Age ain’t nothing but a number, and with the three-month “Hackney Diamonds” tour cheekily sponsored by AARP, core members Mick Jagger, Keith Richards and Ron Wood carried on with gusto, performing in 18 shows in 15 stadiums across North America plus a long-delayed appearance at the New Orleans Jazz & Heritage Festival and a tour-ending, July 21 outdoor date at Thunder Ridge Nature Arena in Ridgedale, Missouri.

Unsurprisingly, those stadium shows – starting April 28 at NRG Stadium @ NRG Park in Houston – sold out quickly, generating doubles at MetLife Stadium May 23 and 26 outside New York City (their biggest stop on the tour with 105,124 tickets sold for a $29,155,574 gross); Soldier Field in Chicago June 27 and 30 (94,451; $23,519,746); and SoFi Stadium in Inglewood, California, July 10 and 13 (92,729; $24,358,456).

The tour was augmented by a diverse support lineup that over the course of the caravan included Gary Clark Jr., Carín León, The Pretty Reckless, Joe Bonamassa, Red Clay Strays, Ghost Hounds, Tyler Childers, Kaleo, Widespread Panic, Bettye Levette, Lainey Wilson, The Beaches and The Linda Lindas.

The tour announcement wasn’t as much of a surprise, perhaps, as was the announcement of the Hackey Diamonds album itself – the Stones’ 26th studio album and first of original material in nearly 20 years since 2005’s A Bigger Bang.

And when the band showed up with Lady Gaga in tow as a special guest for a surprise underplay Oct. 19, 2023, at New York’s 650-capacity Racket NYC, followed by a cameo appearance on “Saturday Night Live,” a 2024 tour became a foregone conclusion.

Again promoted by Concerts West, helmed by longtime execs John Meglen and Paul Gongaware, and represented by manager Joyce Smith of Glastry, The Rolling Stones continue to add to a historic touring career.

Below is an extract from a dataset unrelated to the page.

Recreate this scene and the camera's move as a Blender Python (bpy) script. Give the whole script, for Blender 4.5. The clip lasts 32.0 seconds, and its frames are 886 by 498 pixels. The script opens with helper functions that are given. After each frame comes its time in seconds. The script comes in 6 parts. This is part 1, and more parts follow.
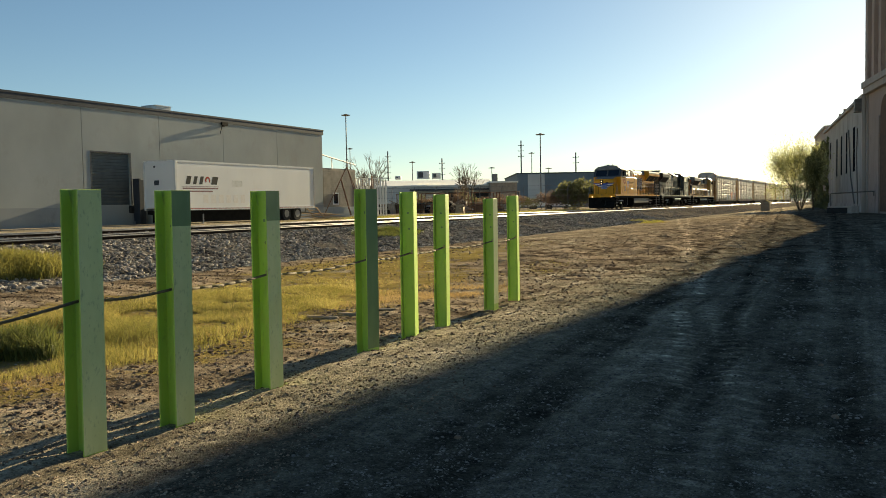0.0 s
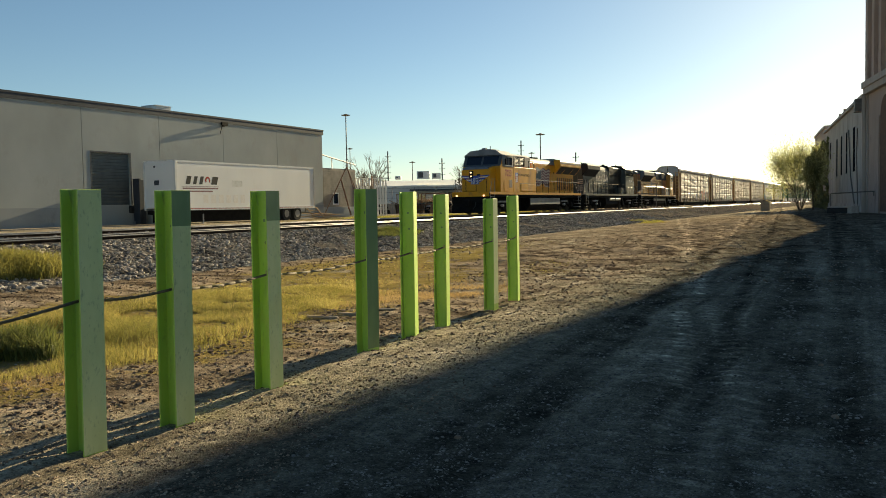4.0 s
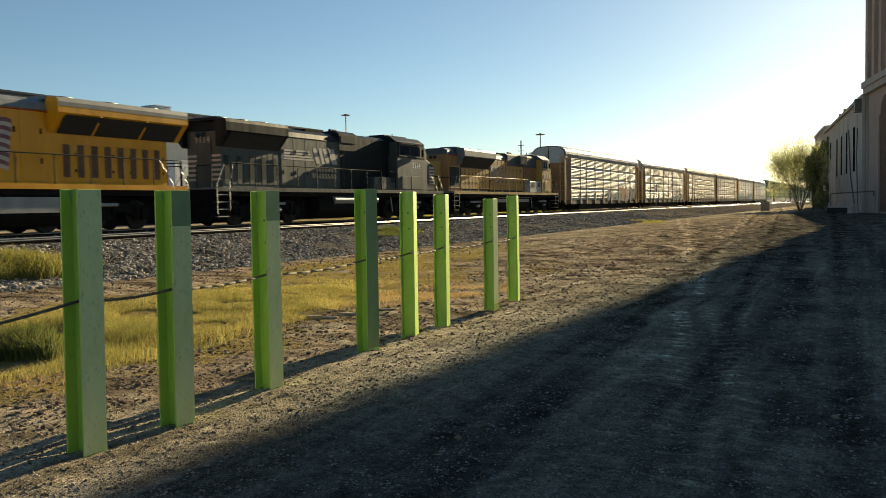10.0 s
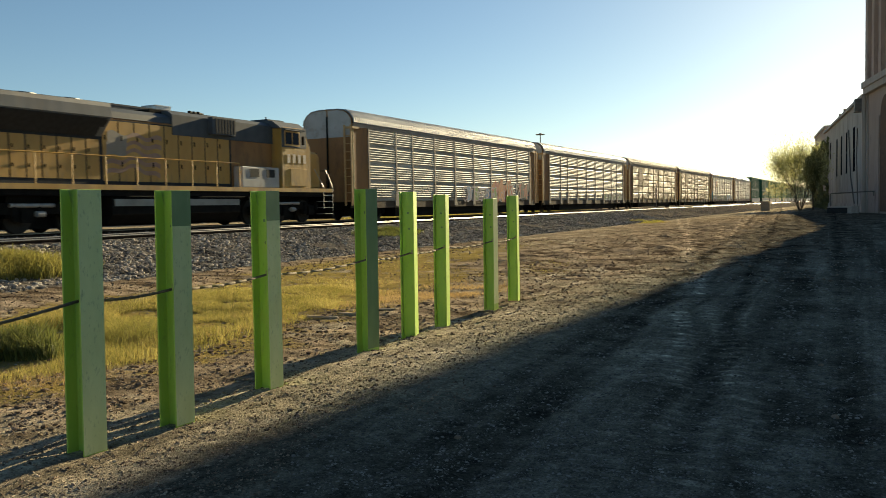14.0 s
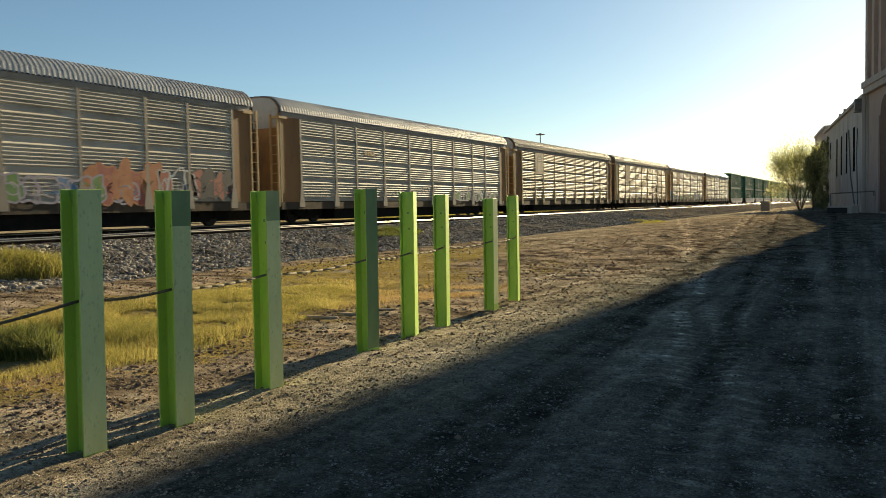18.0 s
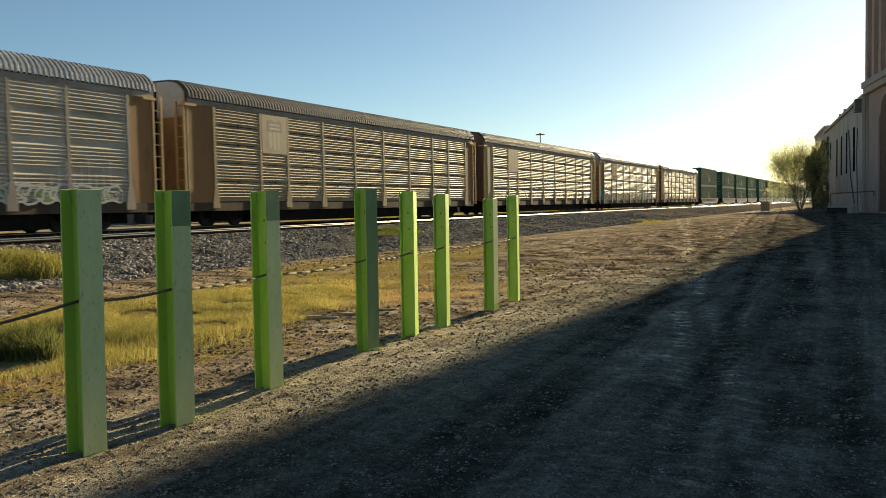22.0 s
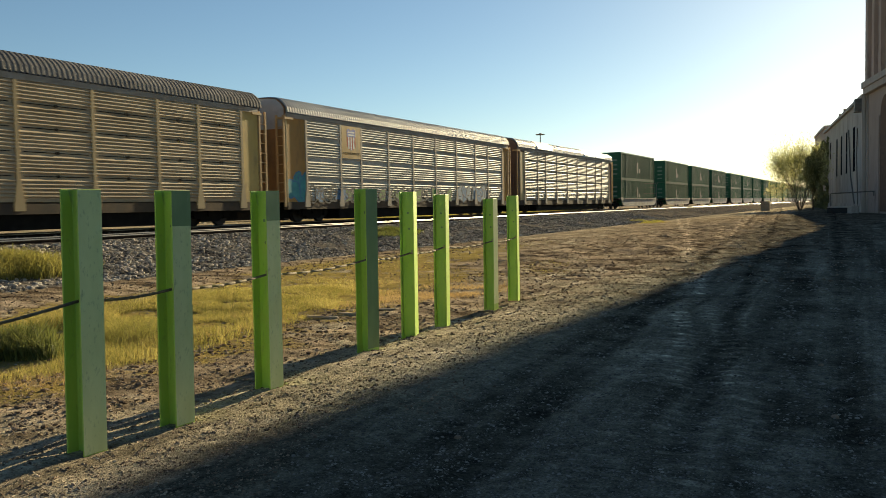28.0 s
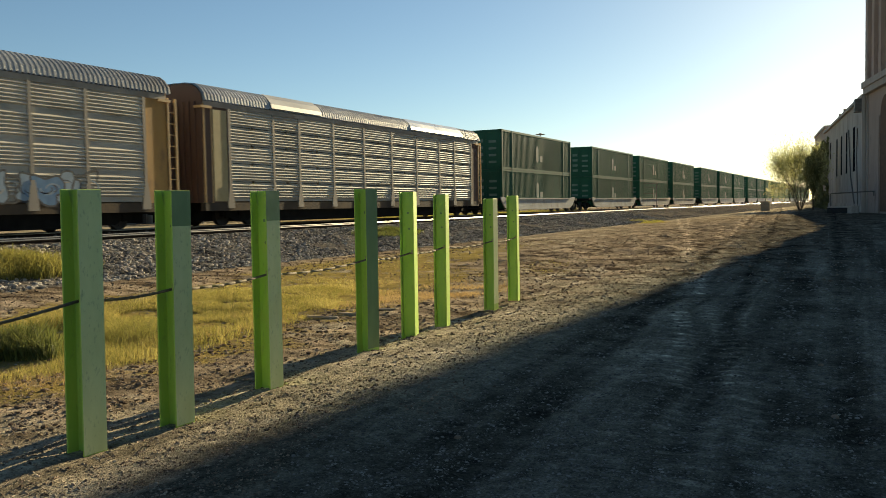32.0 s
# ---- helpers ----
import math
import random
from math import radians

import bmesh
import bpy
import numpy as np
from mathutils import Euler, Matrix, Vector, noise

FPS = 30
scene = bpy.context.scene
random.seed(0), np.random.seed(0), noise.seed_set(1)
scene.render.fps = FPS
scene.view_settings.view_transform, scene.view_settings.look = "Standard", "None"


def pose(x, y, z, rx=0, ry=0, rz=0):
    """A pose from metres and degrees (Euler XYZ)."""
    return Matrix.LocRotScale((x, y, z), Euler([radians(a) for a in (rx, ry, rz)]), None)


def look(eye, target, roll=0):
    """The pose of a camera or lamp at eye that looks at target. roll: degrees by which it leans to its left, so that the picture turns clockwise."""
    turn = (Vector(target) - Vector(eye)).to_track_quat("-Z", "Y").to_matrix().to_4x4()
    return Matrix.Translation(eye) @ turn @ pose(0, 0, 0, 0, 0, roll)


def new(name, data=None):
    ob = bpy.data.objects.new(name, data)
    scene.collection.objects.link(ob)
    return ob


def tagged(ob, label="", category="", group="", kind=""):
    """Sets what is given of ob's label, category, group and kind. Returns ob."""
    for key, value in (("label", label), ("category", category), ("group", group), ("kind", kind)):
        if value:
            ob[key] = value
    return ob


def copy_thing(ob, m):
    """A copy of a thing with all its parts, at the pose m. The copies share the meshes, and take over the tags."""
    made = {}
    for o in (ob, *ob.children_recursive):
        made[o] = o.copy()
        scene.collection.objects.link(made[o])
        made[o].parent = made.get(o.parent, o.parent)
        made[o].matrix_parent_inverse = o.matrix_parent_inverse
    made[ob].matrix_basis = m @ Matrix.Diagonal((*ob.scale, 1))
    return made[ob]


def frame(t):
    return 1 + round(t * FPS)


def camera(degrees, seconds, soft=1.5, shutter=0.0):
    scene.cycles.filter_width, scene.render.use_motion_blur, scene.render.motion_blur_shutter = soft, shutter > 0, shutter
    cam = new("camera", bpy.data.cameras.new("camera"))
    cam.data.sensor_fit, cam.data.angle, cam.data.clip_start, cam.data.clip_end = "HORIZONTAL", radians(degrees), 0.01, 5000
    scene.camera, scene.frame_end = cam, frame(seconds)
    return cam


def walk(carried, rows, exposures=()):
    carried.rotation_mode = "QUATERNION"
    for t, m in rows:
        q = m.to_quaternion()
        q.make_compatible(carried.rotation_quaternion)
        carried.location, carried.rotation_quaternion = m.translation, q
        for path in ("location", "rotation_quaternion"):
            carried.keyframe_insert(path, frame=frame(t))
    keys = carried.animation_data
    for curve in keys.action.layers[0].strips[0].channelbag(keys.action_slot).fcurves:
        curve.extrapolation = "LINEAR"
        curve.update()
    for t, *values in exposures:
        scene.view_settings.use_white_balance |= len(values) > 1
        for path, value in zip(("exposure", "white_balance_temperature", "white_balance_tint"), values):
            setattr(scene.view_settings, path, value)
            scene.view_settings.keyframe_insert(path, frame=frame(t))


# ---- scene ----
EYE = (0.0, 0.0, 1.45)
AIM = (-8.93748, 17.86307, 0.4341)
cam = camera(55.56, 32.0, 0.5, 0.35)
walk(cam, [(0.0, look(EYE, AIM, -1.04)), (32.0, look(EYE, AIM, -1.04))], [(0.0, 1.46, 6750, 0), (32.0, 1.46, 6750, 0)])

# ---- world and sun ----
SUN_EL, SUN_AZ = radians(15.0), radians(2.3)
world = bpy.data.worlds.new("world")
scene.world = world
world.use_nodes = True
wn = world.node_tree.nodes
sky = wn.new("ShaderNodeTexSky")
sky.sky_type, sky.sun_disc = "NISHITA", False
sky.sun_elevation, sky.sun_rotation = SUN_EL, SUN_AZ
sky.air_density, sky.dust_density, sky.ozone_density = 0.86, 0.22, 2.3
sky.altitude = 300
world.node_tree.links.new(sky.outputs[0], wn["Background"].inputs[0])
wn["Background"].inputs[1].default_value = 0.04
sun = new("sun", bpy.data.lights.new("sun", "SUN"))
sun.data.energy, sun.data.angle, sun.data.color = 5.0, radians(0.4), (1.0, 0.8, 0.53)
SUN_DIR = Vector((math.sin(SUN_AZ) * math.cos(SUN_EL), math.cos(SUN_AZ) * math.cos(SUN_EL), math.sin(SUN_EL)))
sun.matrix_world = look((0, 0, 60), Vector((0, 0, 60)) - SUN_DIR)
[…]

During the Pollstar Era, a Rolling Stones tour has always been one to watch, from a business perspective. Whether it was the Stones’ embrace of tour sponsorship for the first time during their 1981 American Tour (Jovan Musk cologne, for those keeping score) or upstart promoter Michael Cohl outbidding the preeminent showman of the day, Bill Graham, for 1989’s “Steel Wheels” tour, The Rolling Stones have consistently performed at the top echelon and innovation often upended business as we knew it along the way.

The Stones’ 1994-95 “Voodoo Lounge” tour hit $320 million with 6.4 million tickets sold, while the 2005-07 “Bigger Bang” hauled in $558 million gross despite selling fewer tickets, with 4.7 million sold.

In the 2000s, The Rolling Stones pulled in some $870 million; in the 20-teens, they finished just behind U2 with $929 million earned. Across those decades, the Stones accounted for an estimated $2.6 billion in ticket sales.

The Rolling Stones did not take “Hackney Diamonds” to Europe in 2024 and, if the dice tumble the right way, there may be more to come in 2025. Guitarist Ron Wood was caught on a Nov. 11 BBC interview telling presenter Tom Sutcliffe the Stones hope to launch “a tour of Europe … next year.”